Going the renewables path can bring many benefits to Iran

We don’t normally think of Iran when we think of the energy transition to renewables, but the Climate Action Programme website reports on a new study that explains the benefits that could come if they decide to follow that path.

 

100% renewables makes financial sense for Iran

According to a new study, if Iran transitions to a fully renewable electricity system, the nation would see financial gains as early as 2030.

Researchers at the Lappeenranta University of Technology (LUT) in Finland found that if Iran’s electricity system ran on 100 per cent renewable energy, it would be 50 per cent to 60 per cent cheaper than nuclear or fossil-fuel-carbon-capture-storage (CCS) options.

For example, the cost of fossil-CCS is approximately $127/MWh.

In contrast, the price of fully renewable energy electricity is estimated at $42-63/MWh, based on financial and technical assumptions for the year 2030.

The study reveals that the cost of wind and solar power could fall as low as $39 to $58/MWh, if different energy resources were connected to a “super grid” allowing for the transmission of high volumes of electricity across longer distances.

According to the University, Iran would need to install 77 gigawatts (GW) of wind power, 49 GW of solar and 21 GW of hydropower to achieve a 100 per cent renewable electricity grid.

Most of the hydropower already exists, but the solar and wind capacities would require new investments; at present, the country has 129 MW of installed wind power.

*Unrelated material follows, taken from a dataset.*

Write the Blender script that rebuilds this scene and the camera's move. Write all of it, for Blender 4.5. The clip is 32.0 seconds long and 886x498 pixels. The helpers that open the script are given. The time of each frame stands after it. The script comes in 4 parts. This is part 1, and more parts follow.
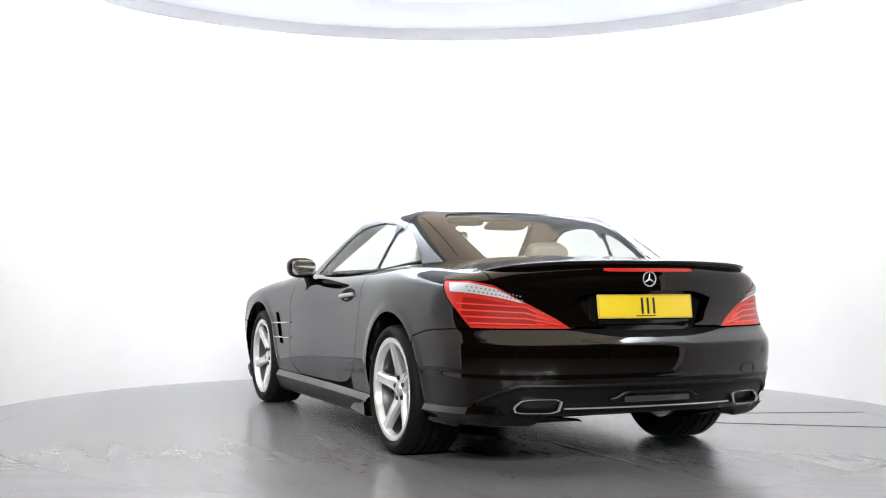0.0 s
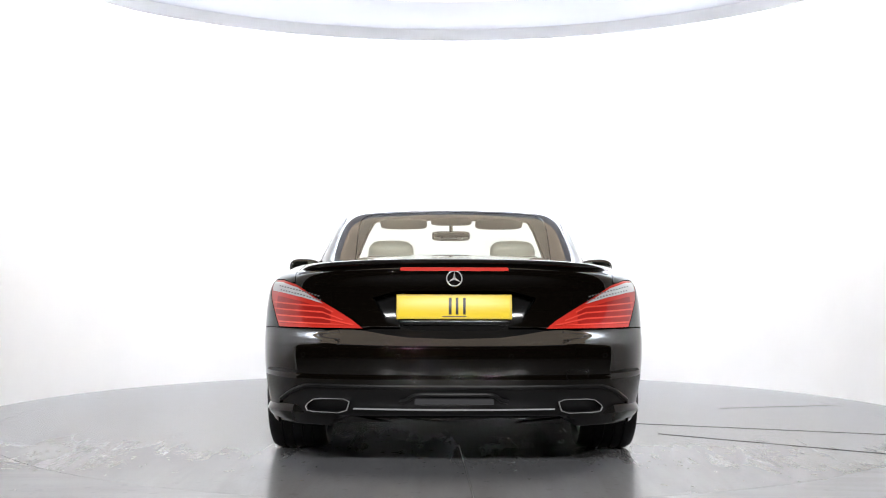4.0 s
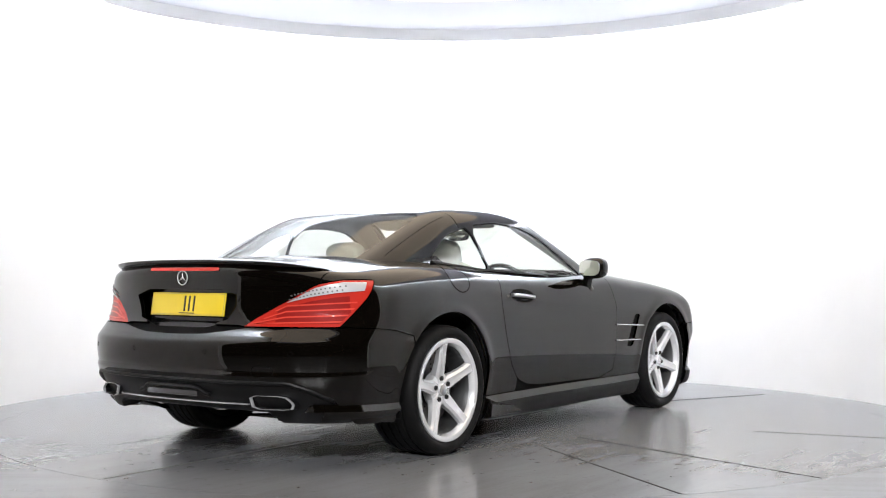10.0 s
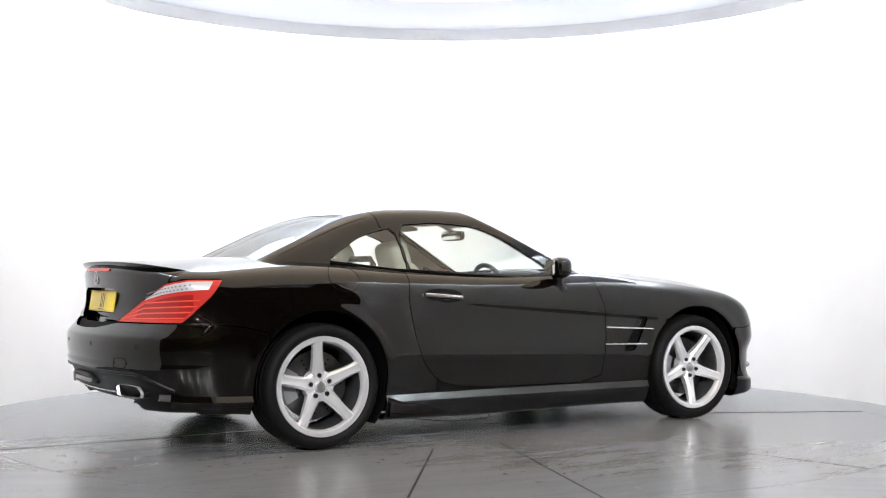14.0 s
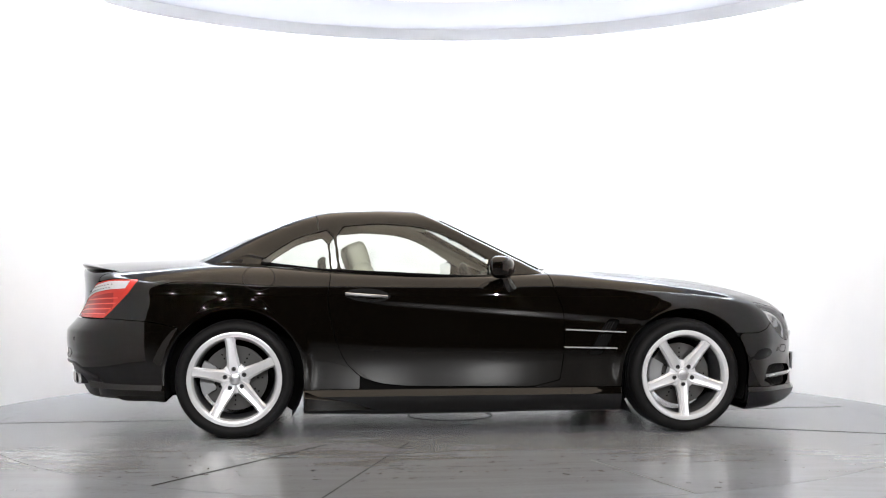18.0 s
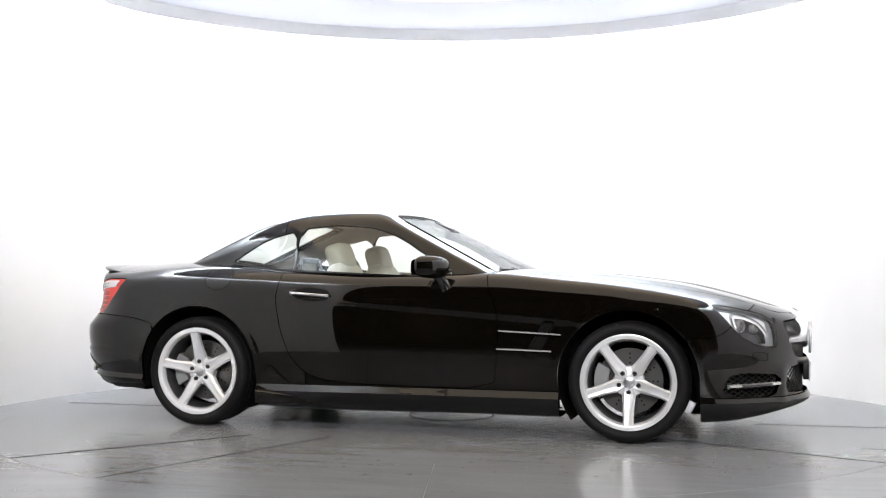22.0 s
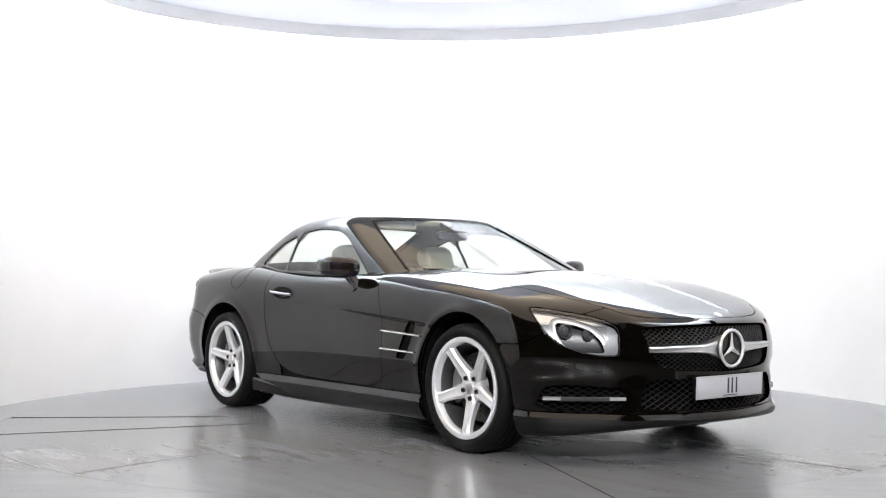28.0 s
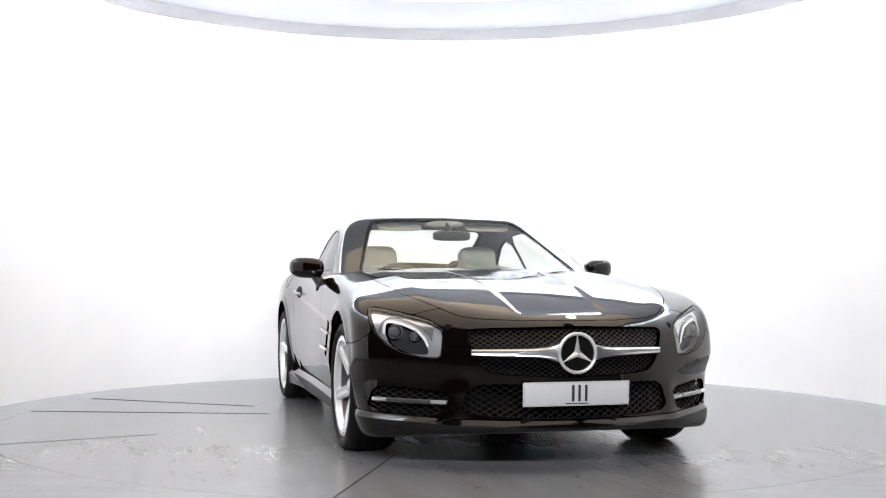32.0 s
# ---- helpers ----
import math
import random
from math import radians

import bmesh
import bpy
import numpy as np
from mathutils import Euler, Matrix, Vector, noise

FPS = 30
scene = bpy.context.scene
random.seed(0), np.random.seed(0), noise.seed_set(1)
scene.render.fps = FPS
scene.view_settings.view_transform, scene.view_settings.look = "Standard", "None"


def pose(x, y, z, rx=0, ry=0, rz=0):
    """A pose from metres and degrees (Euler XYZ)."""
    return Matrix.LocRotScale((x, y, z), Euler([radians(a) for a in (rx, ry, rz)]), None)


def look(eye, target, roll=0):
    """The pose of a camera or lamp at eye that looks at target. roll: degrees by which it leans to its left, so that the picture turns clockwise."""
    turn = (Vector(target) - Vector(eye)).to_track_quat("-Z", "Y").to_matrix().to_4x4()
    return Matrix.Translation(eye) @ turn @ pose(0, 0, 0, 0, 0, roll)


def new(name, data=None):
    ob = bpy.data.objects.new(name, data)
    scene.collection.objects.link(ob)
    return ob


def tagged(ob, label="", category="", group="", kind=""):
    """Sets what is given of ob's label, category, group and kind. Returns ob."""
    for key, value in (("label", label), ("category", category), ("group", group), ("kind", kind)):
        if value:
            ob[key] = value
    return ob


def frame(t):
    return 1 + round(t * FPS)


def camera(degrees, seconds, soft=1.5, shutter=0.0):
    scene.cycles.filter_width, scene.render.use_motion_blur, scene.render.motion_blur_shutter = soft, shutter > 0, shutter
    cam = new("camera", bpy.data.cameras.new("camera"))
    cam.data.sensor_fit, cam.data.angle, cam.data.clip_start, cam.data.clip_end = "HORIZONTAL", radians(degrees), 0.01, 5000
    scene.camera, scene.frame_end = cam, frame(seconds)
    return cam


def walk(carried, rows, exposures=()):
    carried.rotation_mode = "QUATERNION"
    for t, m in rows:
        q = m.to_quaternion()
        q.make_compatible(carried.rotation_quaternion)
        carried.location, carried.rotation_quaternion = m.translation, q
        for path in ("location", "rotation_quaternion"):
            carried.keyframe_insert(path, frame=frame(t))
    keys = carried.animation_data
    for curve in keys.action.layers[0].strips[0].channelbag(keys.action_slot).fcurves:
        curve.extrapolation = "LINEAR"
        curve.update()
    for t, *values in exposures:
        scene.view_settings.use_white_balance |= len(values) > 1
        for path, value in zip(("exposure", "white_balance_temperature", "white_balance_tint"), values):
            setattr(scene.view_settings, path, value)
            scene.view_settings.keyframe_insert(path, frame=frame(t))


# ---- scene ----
# Camera: stands still; the turntable turns the car.
cam = camera(43.16, 32.0, soft=1.1)
EYE = (0.0, -7.290, 0.892)
VIEW = look(EYE, (-0.0518, 0.0, 1.0809), 0.138)
walk(cam, [(0.0, VIEW), (32.0, VIEW)], exposures=[(0.0, 0.5, 6350, 10), (32.0, 0.5, 6350, 10)])

# ---- world and light ----
world = bpy.data.worlds.new("world")
world.use_nodes = True
scene.world = world
world.node_tree.nodes["Background"].inputs[0].default_value = (0.02, 0.02, 0.024, 1)
world.node_tree.nodes["Background"].inputs[1].default_value = 0.15
COVE_POWER = 68.0
CEILING_POWER = 0.23
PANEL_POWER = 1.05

# ---- materials ----


def material(name, color=(0.5, 0.5, 0.5), rough=0.5, metal=0.0, coat=0.0, emit=None, power=0.0, spec=0.5):
    m = bpy.data.materials.new(name)
    m.use_nodes = True
    b = m.node_tree.nodes["Principled BSDF"]
    b.inputs["Base Color"].default_value = (*color, 1)
    b.inputs["Roughness"].default_value = rough
    b.inputs["Metallic"].default_value = metal
    b.inputs["Coat Weight"].default_value = coat
    b.inputs["Coat Roughness"].default_value = 0.02
    b.inputs["Specular IOR Level"].default_value = spec
    if emit:
        b.inputs["Emission Color"].default_value = (*emit, 1)
        b.inputs["Emission Strength"].default_value = power
    return m


def node(m, kind, x=0, **values):
    n = m.node_tree.nodes.new(kind)
    for key, value in values.items():
        n.inputs[key].default_value = value
    return n


def link(m, a, b):
    m.node_tree.links.new(a, b)


def bsdf(m):
    return m.node_tree.nodes["Principled BSDF"]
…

Earlier this year, Iranian Energy Minister, Hamid Chitchian, confirmed the nation’s Finance Ministry’s proposals to invest $3 billion in delivering 5 GW of new clean energy capacity.

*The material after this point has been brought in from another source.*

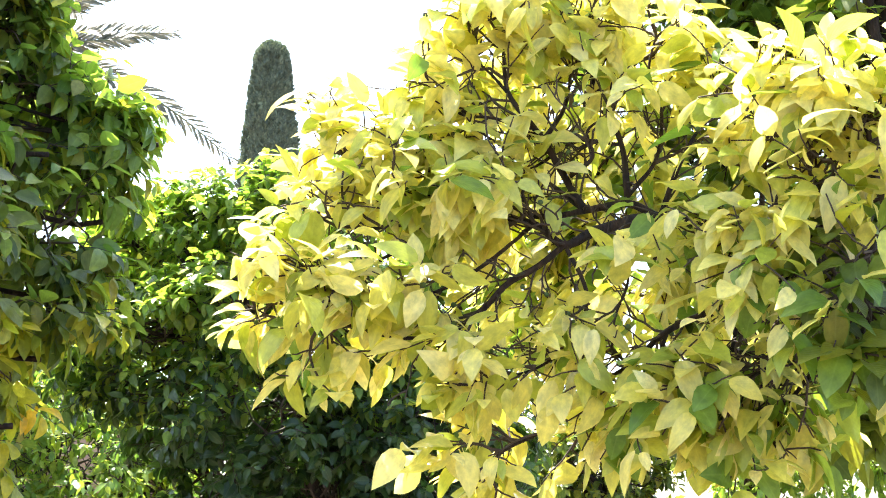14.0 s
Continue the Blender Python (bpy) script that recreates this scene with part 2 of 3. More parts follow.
def grow(rng, centre, lobes, boughs, twigs, leaves, leaf_len, reach=0.16, sag=0.35, hang=0.55, bulk=1.0, flat=0.75):
    """Branches that fan out of each lobe's heart, twigs on the branches and leaves round the twigs."""
    blines, brads, tlines, base, axis, normal, size = [], [], [], [], [], [], []
    for c, r, thick in lobes:
        c = np.array(c)
        nb = max(6, int(boughs * thick * (r / 0.4) ** 2))
        d = unit(rng.normal(size=(nb, 3)) * np.array((1, 1, 0.9)) + unit(c - centre) * 0.35)
        tipr = r * rng.uniform(0.72, 1.02, (nb, 1))
        u = np.linspace(0, 1, 5)[None, :, None]
        wig = rng.normal(size=(nb, 5, 3)) * 0.035 * r / 0.4
        wig[:, 0] = 0
        root = c + rng.normal(size=(nb, 3)) * 0.2 * r
        line = root[:, None] * (1 - u) + (c + d * tipr)[:, None] * u + wig + np.array((0, 0, -1.0)) * (u ** 2) * 0.10 * r
        blines.append(line)
        brads.append(np.linspace(0.0055, 0.0016, 5)[None] * bulk * (0.7 + r) * rng.uniform(0.7, 1.3, (nb, 1)))
        nt = nb * twigs
        which = np.repeat(np.arange(nb), twigs)
        pos = rng.uniform(0.0, 1.0, nt) ** 0.7 * 2.6 + 1.399
        i = pos.astype(int); f = (pos - i)[:, None]
        start = line[which, i] * (1 - f) + line[which, i + 1] * f
        out = unit(start - c + (c - centre) * 0.25)
        td = unit(d[which] * 0.5 + out * 0.5 + rng.normal(size=(nt, 3)) * 0.5)
        tl = np.empty((nt, 5, 3)); tl[:, 0] = start
        step = reach * rng.uniform(0.6, 1.25, (nt, 1)) / 4
        dk = td
        for k in range(1, 5):
            tl[:, k] = tl[:, k - 1] + dk * step
            dk = unit(dk + np.array((0, 0, -sag / 4)) + rng.normal(size=(nt, 3)) * 0.10)
        tlines.append(tl)
        nl = nt * leaves
        w2 = np.repeat(np.arange(nt), leaves)
        order = np.tile(np.arange(leaves), nt)
        pos = np.clip((order + rng.uniform(0.2, 1.0, nl)) / leaves, 0, 0.999) * 3.999
        i = pos.astype(int); f = (pos - i)[:, None]
        b = tl[w2, i] * (1 - f) + tl[w2, i + 1] * f
        dirn = unit(tl[w2, i + 1] - tl[w2, i])
        e1 = frames(dirn, np.broadcast_to(np.array((0.3, 0.2, 1.0)), dirn.shape)); e2 = np.cross(dirn, e1)
        phi = (order * 2.4 + rng.uniform(0, 6.28, nt)[w2] + rng.normal(size=nl) * 0.3)[:, None]
        a = unit(dirn * 0.6 + (e1 * np.cos(phi) + e2 * np.sin(phi)) * 0.85 + np.array((0, 0, -1.0)) * hang * rng.uniform(0.3, 1.6, (nl, 1)) + rng.normal(size=(nl, 3)) * 0.18)
        a[:, 2] = np.minimum(a[:, 2], 0.4)
        a = unit(a)
        outl = unit(b - centre)
        hint = np.array((0, 0, flat)) + outl * 0.6 + rng.normal(size=(nl, 3)) * 0.33
        base.append(b); axis.append(a); normal.append(frames(a, hint))
        size.append(leaf_len * np.clip(rng.normal(1.0, 0.2, nl), 0.5, 1.4) * (1 - 0.25 * (order == leaves - 1)))
    cat = np.concatenate
    return dict(blines=cat(blines), brads=cat(brads), tlines=cat(tlines), base=cat(base), axis=cat(axis), normal=cat(normal), size=cat(size))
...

LUT Professor Christian Breyer said: “The low cost renewable electricity system is a driver for growing standards of living, continued economic growth, in particular also for energy intensive products, and finally more peace.”

The results of the study were published at the 11th International Energy Conference held in Tehran, Iran, and presented during COP22 in Marrakech to official representatives of the Middle East and North Africa (MENA) region.